I’m using A* with a precalculated H value. My current almost-successful heuristic is 3dY + dX (dY and dX are X,Y distances from N to Exit), and it ignores direction. I just can’t find an efficient way to take into account pre-existing elevators and direction, so I assume on average it costs 3 turns to go up a floor compared to 1 turn to go left/right (despite it actually taking 4 if you’re building an elevator).
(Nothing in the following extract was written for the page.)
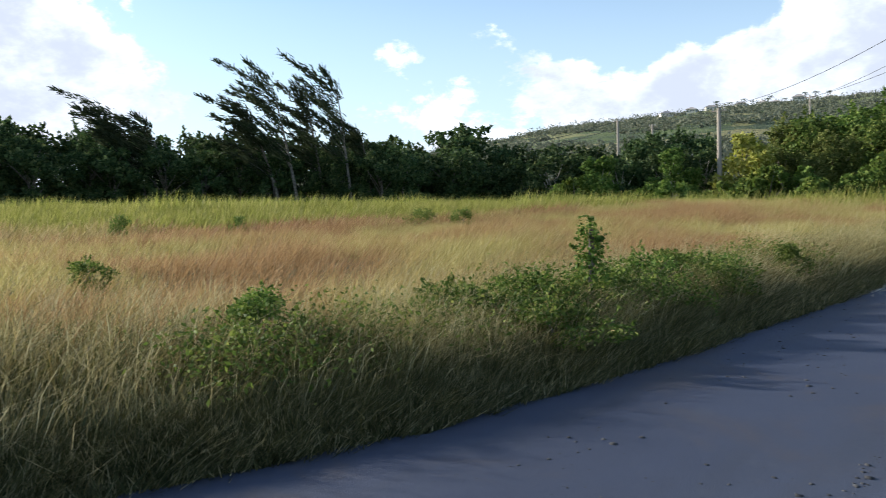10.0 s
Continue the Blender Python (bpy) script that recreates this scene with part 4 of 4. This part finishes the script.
def weeds():
    """Leafy weeds on the bank and in the field."""
    G = "weeds along the bank"
    # the vine-covered stake
    root = tagged(new("vine_covered_post"), "short post wrapped in leafy creeper on the bank", "post")
    bm = bmesh.new()
    tube(bm, [(0, 0, -0.2), (0.02, 0, 1.05)], (0.04, 0.03), 8)
    part("post", bm, BARK, root)
    r = random.Random(77)
    lumps = [(0.03 * math.sin(k * 1.7), 0.02 * math.cos(k), 0.10 + 0.1 * k, 0.22 * (1 - k / 14) * r.uniform(0.75, 1.3) + 0.05, 0.2 * (1 - k / 14) + 0.05, 0.1) for k in range(11)]
    lumps += [(r.uniform(-0.32, 0.32), r.uniform(-0.2, 0.2), r.uniform(0.05, 0.55), r.uniform(0.08, 0.16), 0.12, 0.09) for k in range(11)]
    v, f = add_leaves(lumps, 4200, 0.047, 0.35, 0.6, 0.45)
    soup("creeper", v, f, LEAF_VINE, root)
    root.matrix_basis = pose(-4.62, 7.35, land_at(-4.62, 7.35) - 0.09)
    for x, y, w, h, seed, mat, lab in ((-4.15, 5.9, 0.75, 0.5, 81, LEAF_VINE, "low sprawling green weed on the bank"), (-4.5, 8.6, 0.8, 0.62, 82, LEAF_VINE, "bushy green weed on the bank"), (-4.0, 9.6, 0.7, 0.55, 83, LEAF_VINE, "bushy green weed on the bank"),
                                       (-4.9, 6.5, 0.8, 0.55, 84, LEAF_VINE, "low sprawling green weed on the bank"), (-5.6, 3.85, 0.5, 0.62, 85, LEAF_SHRUB, "feathery green weed on the bank"), (-3.85, 11.9, 0.34, 0.62, 86, LEAF_SHRUB, "yellowish leafy weed on the bank"),
                                       (-3.2, 20.0, 0.5, 0.6, 87, LEAF_VINE, "small green weed beside the road"), (-4.6, 10.6, 0.8, 0.5, 88, LEAF_VINE, "low green weed on the bank"), (-5.3, 5.9, 0.6, 0.5, 89, LEAF_VINE, "feathery green weed on the bank"),
                                       (-4.9, 10.2, 0.6, 0.55, 95, LEAF_SHRUB, "yellowish leafy weed on the bank"), (-4.35, 7.9, 0.6, 0.55, 96, LEAF_SHRUB, "low sprawling green weed on the bank"),
                                       (-23.0, 11.9, 0.55, 0.75, 90, LEAF_SHRUB, "leafy weed standing in the dry field"), (-20.3, 14.2, 0.45, 0.7, 91, LEAF_SHRUB, "leafy weed standing in the dry field"), (-18.6, 20.7, 0.75, 0.8, 92, LEAF_SHRUB, "leafy weed standing in the dry field"),
                                       (-17.4, 21.5, 0.6, 0.8, 93, LEAF_SHRUB, "leafy weed standing in the dry field"), (-10.6, 4.9, 0.55, 0.55, 94, LEAF_SHRUB, "leafy weed standing in the dry field")):
        local_tree("weed", lab, (x, y), heap(seed, w, w * 0.8, h - 0.02, 12, 0.2), 2900, 0.034 + 0.014 * w, mat, 0.008, G, "weed", 0.1, 0.5, 0.35)
    # creeping leafy growth all along the bank
    n = 300
    i = rng.uniform(22, 76, n)
    k = i.astype(int)
    off = rng.uniform(0.6, 2.0, n)
    x, y = LEFT[k, 0] - off, LEFT[k, 1] + rng.uniform(-0.4, 0.4, n)
    m = (patchy(x, y, 0.5, 12.0) + 0.14 * ((y > 5) & (y < 12)) - 0.22 * (y < 4.6) > 0.12) & (y > 2.0)
    x, y, off = x[m], y[m], off[m]
    c = np.stack([x, y, land(x, y) + rng.uniform(0.2, 0.44, len(x)) * (0.55 + 0.45 * smooth01(off, 0.1, 0.8))], 1)
    pts = np.repeat(c, 75, 0) + rng.normal(0, 1, (75 * len(c), 3)) * [0.2, 0.2, 0.1]
    v, f = leaf_arrays(pts, 0.048, 0.05, 0.45)
    tagged(soup("bank_weeds", v, f, LEAF_SHRUB), "leafy green weeds and creeper through the bank's grass", "weeds", kind="stuff")
    x, y = rng.uniform(5.0, 9.6, 30), rng.uniform(13.5, 17.5, 30)
    pts = np.stack([x, y, land(x, y) + 0.13], 1)
    pts = np.repeat(pts, 50, 0) + rng.normal(0, 1, (1500, 3)) * [0.4, 0.3, 0.035]
    v, f = leaf_arrays(pts, 0.05, 0, 0.6)
    tagged(soup("clover_patch", v, f, GRASS_EDGE), "patch of dark green broadleaf weeds in the pasture", "weeds", kind="stuff")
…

I’m doing this in Perl with Hashes (somewhat efficiently), but I truly think my heuristic is causing far more performance lag than code efficiency.

Any hints?

I have a problem with this puzzle: i submitted my halfway done solution and next time i opened it I realized that no tests are passed. It turned out that init input #7 (number of elevators present) is zero all the time which seems invalid to me. Anyone experienced the same recently?

Hi. I read some of you used graph search to solve this. How did you represent the map as a graph? How did you manage the possibility of building elevators?

This is a late reply, but I think it is actually possible to send the robots in two directions, at least temporarily. Say the clones started on the far left, a block was created on the far right, and then an elevator built near the left but to the right of where they started. If enough space was between the block and the new elevator, there should be some clones caught in that space that would approach the elevator from the right and the rest would approach from the left. Thus some of them should go in a different direction when they get to the top of the elevator. I haven’t tested it, but it seems like it should work.

In the diagram below, S is start, B is the block, E is the new elevator created after the block. < and > are clones travelling to the left or right respectively.

  0 1 2 3 4 5 6 7 8 9
1 _ _ < _ > _ _ _ _ _
0 S _ > E < _ _ < > B

Just solved it in C# (my first hard difficulty puzzle), it was quite challenging.

I did a DFS but I needed a lot of optimizations to pass the last three tests without timeouting. Funny I’ve actually thought about implementing an heuristic but actually just needed to switch the order of my DFS to pass.

Finally, all tests passed with Java ! Quite challenging. I spend several nights to make all of them green.

The most difficult part is to prepare the right elevator graph.